··· Entries supplied

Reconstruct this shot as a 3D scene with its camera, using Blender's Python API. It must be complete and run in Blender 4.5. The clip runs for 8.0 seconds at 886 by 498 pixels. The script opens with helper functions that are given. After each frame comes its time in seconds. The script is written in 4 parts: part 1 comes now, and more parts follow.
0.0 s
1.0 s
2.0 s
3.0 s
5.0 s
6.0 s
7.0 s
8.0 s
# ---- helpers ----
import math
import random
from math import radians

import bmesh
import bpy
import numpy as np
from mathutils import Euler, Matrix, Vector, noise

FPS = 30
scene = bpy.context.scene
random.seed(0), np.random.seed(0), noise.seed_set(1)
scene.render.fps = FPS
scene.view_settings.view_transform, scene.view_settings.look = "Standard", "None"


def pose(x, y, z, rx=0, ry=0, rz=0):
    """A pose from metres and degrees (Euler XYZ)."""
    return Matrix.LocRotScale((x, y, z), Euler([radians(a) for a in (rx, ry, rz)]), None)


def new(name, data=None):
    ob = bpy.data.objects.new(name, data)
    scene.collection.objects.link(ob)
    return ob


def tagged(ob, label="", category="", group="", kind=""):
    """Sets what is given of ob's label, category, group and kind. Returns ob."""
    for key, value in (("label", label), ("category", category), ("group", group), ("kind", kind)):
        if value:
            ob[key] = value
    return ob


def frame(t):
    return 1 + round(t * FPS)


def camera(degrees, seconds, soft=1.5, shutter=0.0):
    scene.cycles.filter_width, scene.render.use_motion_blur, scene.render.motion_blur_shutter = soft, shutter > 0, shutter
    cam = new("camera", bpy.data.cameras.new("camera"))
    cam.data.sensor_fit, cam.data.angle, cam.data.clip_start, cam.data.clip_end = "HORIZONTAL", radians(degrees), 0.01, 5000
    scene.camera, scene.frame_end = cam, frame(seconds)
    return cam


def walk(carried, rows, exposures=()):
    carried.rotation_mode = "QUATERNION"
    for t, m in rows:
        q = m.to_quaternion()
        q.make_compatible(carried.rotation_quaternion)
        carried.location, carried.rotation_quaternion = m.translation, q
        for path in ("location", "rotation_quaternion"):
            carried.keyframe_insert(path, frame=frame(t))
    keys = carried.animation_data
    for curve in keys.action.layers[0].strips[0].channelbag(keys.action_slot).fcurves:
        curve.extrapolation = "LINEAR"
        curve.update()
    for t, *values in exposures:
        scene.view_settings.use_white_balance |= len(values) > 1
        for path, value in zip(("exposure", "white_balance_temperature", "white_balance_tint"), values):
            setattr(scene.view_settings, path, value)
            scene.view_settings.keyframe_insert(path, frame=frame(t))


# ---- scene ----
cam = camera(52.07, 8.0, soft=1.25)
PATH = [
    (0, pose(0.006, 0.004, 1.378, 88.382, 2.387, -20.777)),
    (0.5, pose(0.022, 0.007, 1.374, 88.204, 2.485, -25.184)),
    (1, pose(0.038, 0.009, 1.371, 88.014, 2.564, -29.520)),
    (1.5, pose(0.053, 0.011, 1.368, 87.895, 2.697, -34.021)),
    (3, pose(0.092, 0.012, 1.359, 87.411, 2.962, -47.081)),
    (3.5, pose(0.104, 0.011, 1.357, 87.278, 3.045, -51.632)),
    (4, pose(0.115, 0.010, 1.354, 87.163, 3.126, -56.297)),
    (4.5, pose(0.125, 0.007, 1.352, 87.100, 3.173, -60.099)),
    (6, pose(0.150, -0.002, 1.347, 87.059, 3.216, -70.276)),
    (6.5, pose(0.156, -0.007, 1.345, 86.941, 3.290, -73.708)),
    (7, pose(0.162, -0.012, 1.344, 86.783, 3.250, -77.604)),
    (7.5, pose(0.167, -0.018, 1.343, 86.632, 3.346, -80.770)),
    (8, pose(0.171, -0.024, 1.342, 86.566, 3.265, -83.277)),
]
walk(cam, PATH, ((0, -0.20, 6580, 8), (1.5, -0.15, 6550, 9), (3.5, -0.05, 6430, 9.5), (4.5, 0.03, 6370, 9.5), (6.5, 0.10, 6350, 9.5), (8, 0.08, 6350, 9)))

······
··· Entries supplied

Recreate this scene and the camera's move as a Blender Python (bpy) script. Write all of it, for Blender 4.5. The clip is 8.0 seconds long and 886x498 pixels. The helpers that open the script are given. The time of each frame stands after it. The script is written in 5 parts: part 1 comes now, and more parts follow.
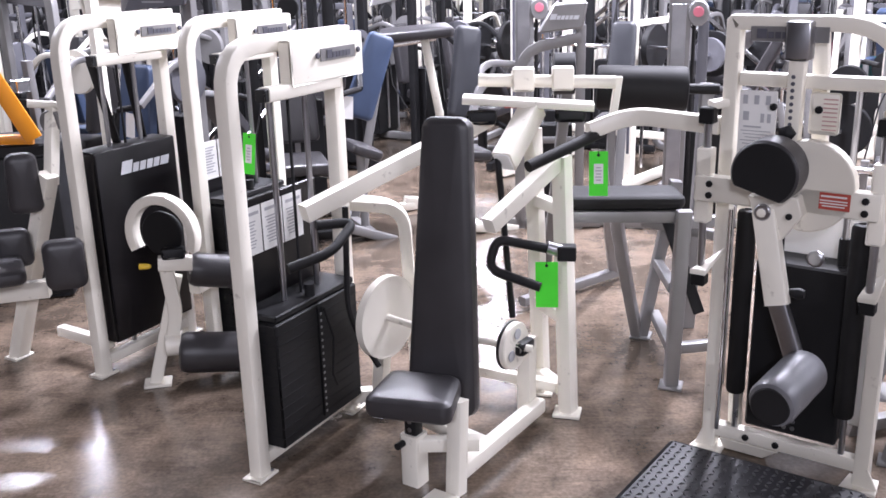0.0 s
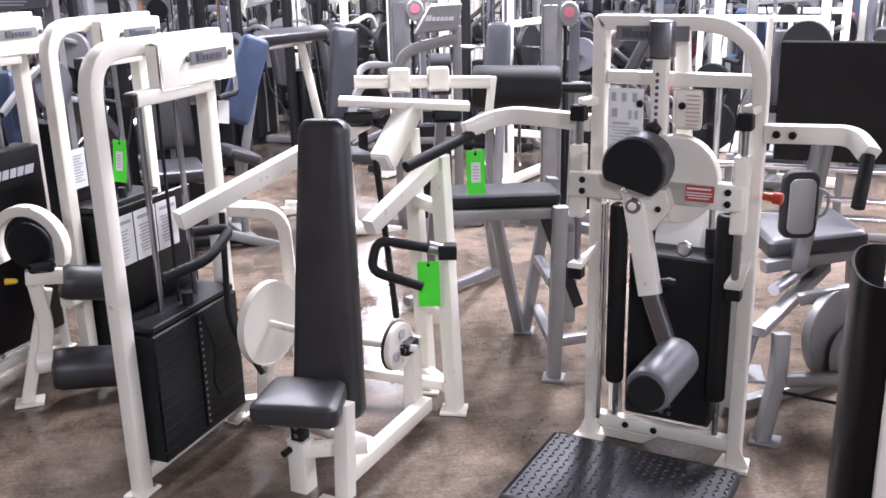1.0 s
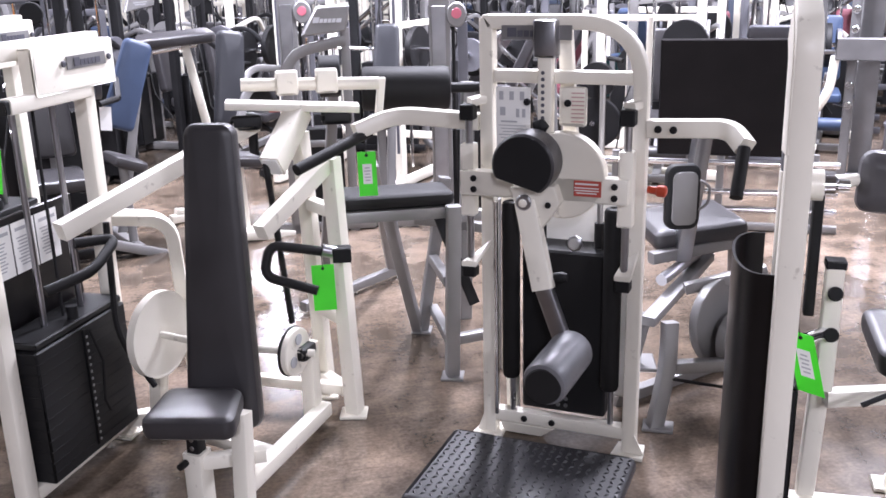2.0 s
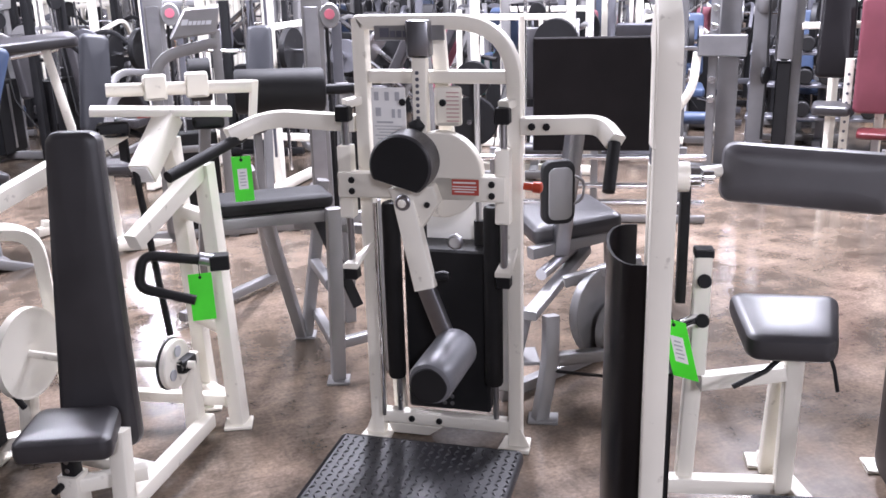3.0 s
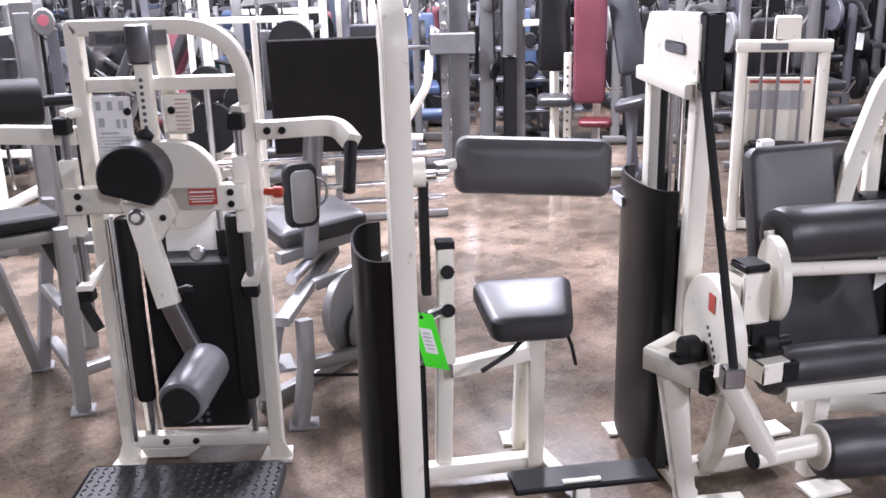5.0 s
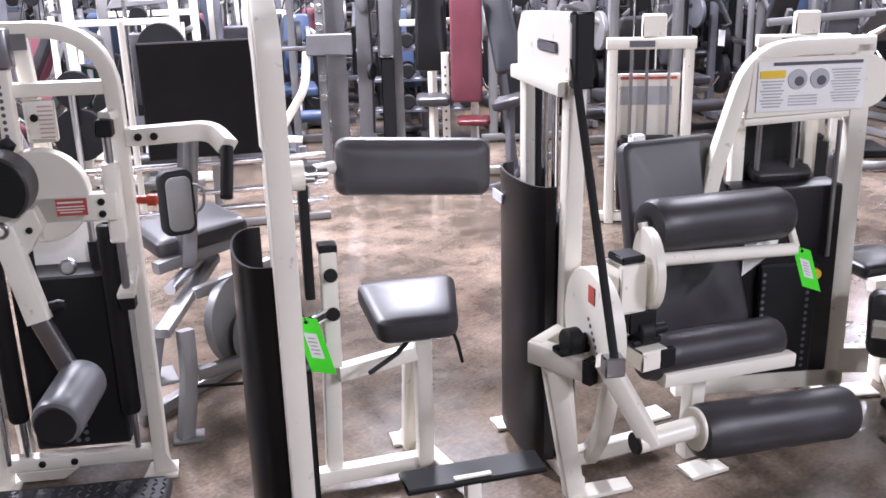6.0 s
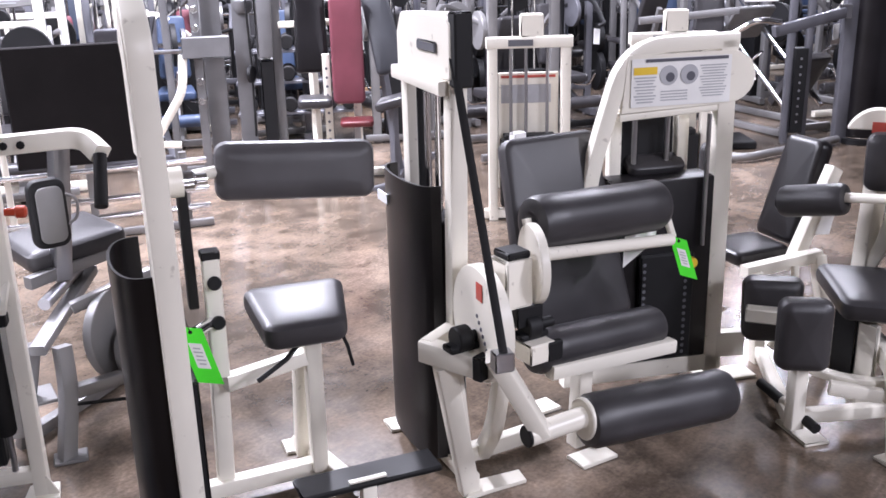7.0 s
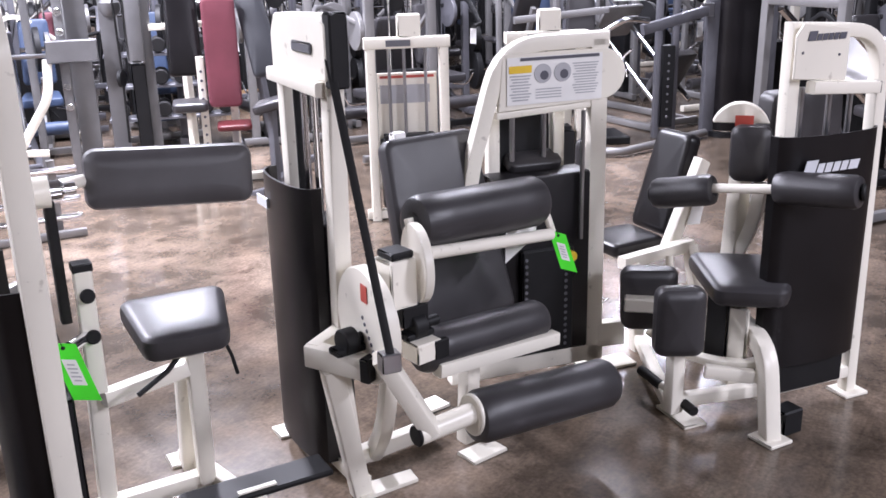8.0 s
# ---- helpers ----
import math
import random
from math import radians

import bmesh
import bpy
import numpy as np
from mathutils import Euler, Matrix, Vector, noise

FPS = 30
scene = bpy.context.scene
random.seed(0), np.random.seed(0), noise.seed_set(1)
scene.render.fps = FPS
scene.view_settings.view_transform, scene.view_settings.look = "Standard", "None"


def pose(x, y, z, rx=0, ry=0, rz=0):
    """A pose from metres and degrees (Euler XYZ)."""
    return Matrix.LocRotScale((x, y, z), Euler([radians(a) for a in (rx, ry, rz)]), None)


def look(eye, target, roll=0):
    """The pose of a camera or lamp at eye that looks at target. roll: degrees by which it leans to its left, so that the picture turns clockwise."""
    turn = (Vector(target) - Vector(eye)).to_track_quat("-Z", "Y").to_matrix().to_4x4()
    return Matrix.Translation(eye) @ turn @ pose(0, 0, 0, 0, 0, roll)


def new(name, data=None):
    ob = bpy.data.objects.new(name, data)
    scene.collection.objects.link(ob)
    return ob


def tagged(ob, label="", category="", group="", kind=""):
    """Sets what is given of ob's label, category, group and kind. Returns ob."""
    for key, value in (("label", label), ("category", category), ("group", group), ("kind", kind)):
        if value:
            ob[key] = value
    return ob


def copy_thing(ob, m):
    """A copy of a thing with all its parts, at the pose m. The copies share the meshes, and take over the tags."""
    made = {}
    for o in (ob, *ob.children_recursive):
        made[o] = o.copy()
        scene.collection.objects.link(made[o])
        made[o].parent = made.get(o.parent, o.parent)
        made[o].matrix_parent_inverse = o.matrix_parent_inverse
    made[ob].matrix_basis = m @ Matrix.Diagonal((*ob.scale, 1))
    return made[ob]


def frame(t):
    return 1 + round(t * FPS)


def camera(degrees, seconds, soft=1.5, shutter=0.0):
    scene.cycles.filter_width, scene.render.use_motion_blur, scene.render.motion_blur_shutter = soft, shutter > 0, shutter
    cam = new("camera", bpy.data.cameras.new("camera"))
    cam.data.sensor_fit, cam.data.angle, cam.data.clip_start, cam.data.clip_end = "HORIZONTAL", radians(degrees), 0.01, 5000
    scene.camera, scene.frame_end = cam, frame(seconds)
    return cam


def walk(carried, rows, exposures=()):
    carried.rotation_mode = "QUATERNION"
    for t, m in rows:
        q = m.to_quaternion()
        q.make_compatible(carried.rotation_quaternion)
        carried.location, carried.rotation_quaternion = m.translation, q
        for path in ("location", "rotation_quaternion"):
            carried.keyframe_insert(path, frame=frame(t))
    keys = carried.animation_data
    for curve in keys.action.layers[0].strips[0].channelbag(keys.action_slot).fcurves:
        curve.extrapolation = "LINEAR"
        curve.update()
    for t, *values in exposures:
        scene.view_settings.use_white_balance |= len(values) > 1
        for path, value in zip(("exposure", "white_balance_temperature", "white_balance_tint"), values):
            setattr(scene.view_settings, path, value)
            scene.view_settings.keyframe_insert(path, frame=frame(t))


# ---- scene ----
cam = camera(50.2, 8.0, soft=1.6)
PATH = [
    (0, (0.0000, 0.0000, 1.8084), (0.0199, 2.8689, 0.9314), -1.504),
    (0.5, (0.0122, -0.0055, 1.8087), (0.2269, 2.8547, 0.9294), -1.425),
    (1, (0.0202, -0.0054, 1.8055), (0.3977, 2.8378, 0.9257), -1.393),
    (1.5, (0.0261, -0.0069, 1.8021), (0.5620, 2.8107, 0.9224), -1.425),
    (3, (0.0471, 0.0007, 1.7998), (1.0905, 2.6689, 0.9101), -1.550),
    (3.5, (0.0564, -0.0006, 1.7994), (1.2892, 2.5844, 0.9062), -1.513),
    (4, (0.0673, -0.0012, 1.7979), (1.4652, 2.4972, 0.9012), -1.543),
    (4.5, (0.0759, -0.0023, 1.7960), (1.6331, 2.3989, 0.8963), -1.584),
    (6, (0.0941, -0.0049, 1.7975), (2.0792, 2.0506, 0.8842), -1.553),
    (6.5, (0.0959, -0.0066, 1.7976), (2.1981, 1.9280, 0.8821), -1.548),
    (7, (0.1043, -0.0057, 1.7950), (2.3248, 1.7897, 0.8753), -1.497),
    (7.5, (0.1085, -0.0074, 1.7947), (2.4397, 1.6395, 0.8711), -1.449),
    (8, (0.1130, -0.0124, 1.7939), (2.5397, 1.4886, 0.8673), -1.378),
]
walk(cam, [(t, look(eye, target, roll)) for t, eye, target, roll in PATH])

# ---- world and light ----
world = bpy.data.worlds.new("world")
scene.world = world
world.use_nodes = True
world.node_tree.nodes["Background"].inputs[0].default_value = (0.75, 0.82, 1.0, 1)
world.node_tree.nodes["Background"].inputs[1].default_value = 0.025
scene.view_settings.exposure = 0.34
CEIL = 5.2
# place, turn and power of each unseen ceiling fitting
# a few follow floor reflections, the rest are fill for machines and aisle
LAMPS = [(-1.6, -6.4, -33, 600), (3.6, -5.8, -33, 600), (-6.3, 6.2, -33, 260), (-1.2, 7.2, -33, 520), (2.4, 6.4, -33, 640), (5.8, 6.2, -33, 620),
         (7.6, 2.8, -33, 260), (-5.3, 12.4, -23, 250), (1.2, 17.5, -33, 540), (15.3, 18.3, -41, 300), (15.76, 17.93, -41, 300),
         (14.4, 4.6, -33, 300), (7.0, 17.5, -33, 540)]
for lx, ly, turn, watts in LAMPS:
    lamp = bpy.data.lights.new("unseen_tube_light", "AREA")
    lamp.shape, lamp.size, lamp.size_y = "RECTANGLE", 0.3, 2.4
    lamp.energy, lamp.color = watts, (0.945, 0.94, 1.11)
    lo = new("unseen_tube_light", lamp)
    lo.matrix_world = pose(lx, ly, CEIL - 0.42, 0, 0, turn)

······

### [Description of the task]
Lines holding the word "this" in the entries above are the ones to pull out. Copy them all.

### [Finished task]
Reconstruct this shot as a 3D scene with its camera, using Blender's Python API. It must be complete and run in Blender 4.5. The clip runs for 8.0 seconds at 886 by 498 pixels. The script opens with helper functions that are given. After each frame comes its time in seconds. The script is written in 4 parts: part 1 comes now, and more parts follow.
Recreate this scene and the camera's move as a Blender Python (bpy) script. Write all of it, for Blender 4.5. The clip is 8.0 seconds long and 886x498 pixels. The helpers that open the script are given. The time of each frame stands after it. The script is written in 5 parts: part 1 comes now, and more parts follow.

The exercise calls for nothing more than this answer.